● **Given exercise**
Leave out the pictures and transcribe everything else exactly.

● **Recorded data**

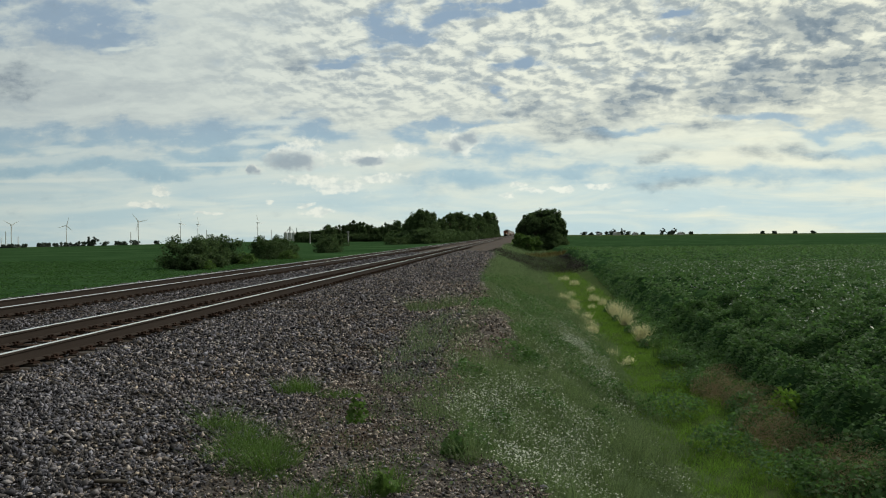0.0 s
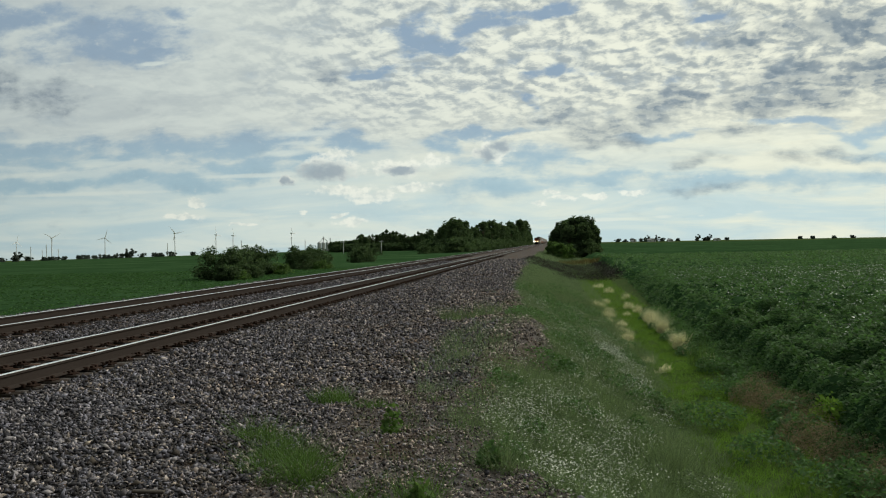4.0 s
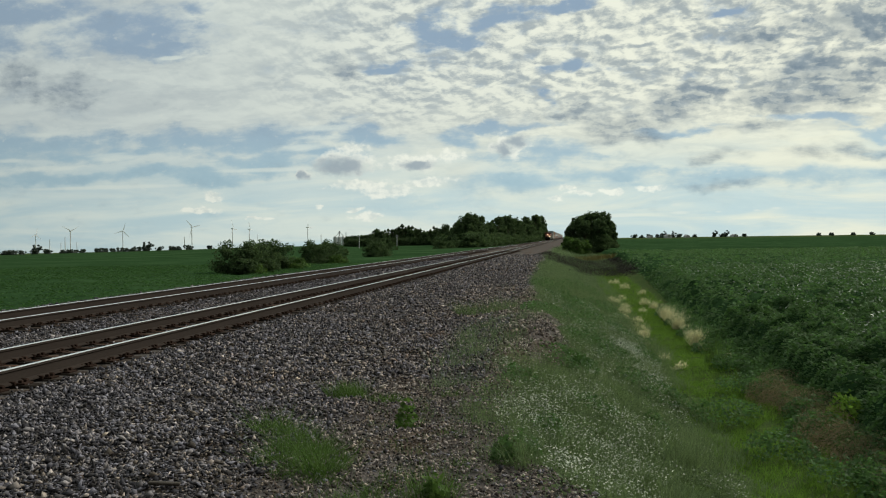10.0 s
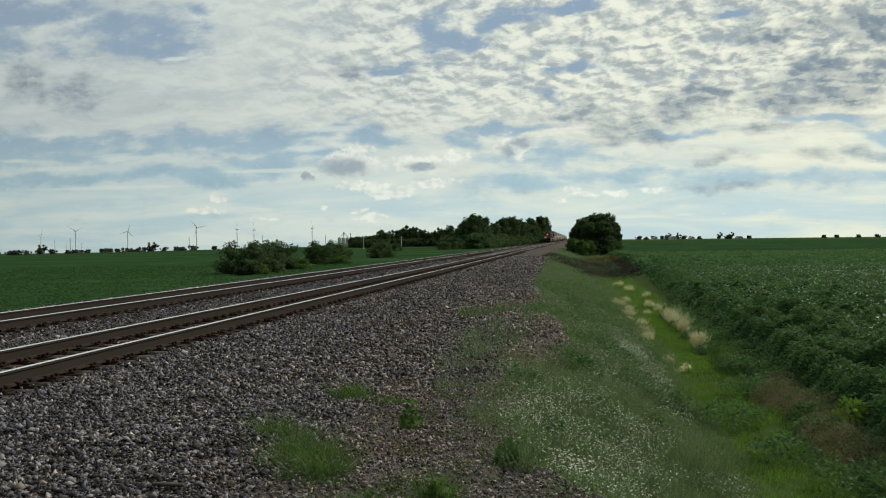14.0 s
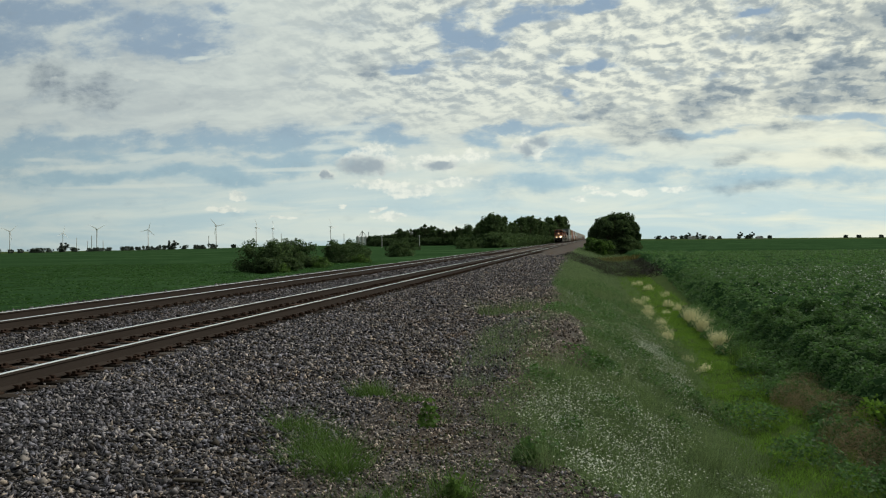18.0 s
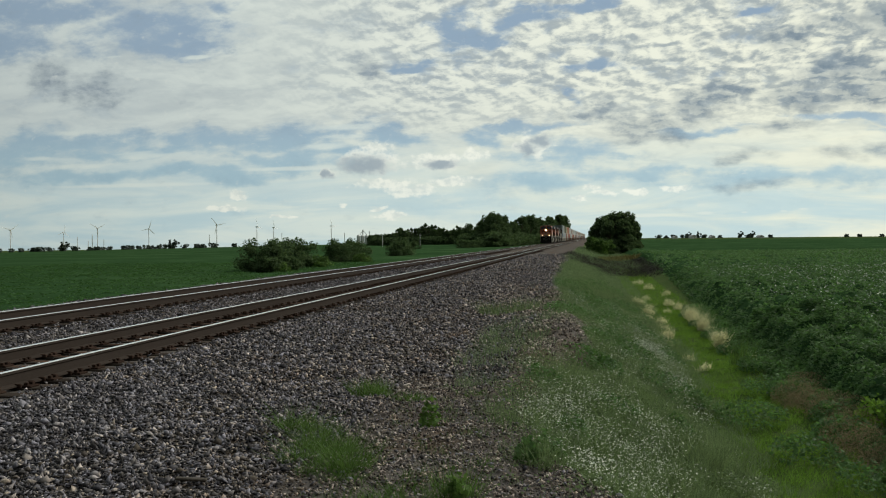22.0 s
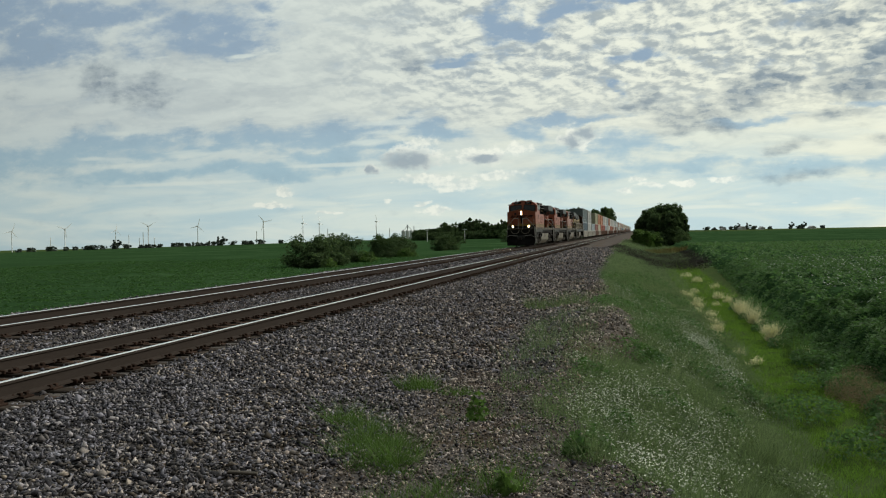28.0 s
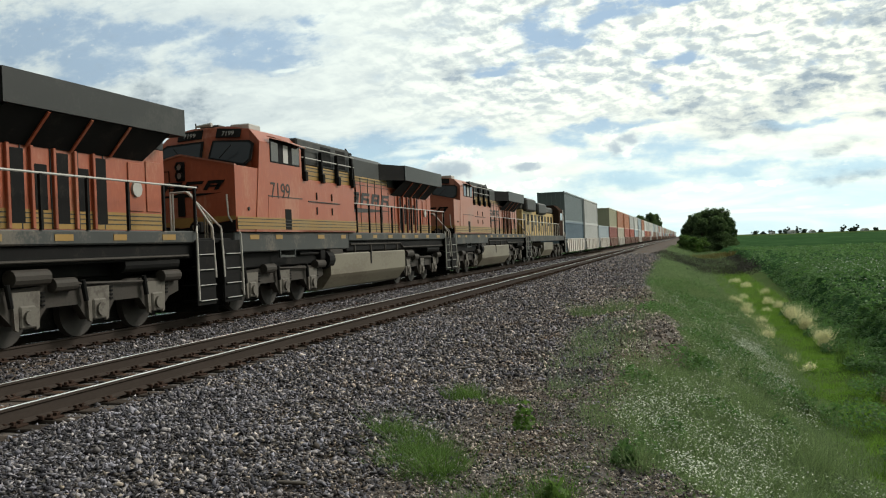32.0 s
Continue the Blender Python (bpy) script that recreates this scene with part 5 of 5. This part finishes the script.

● **Exercise solution**
0.0 s
4.0 s
10.0 s
14.0 s
18.0 s
22.0 s
28.0 s
32.0 s
Continue the Blender Python (bpy) script that recreates this scene with part 5 of 5. This part finishes the script.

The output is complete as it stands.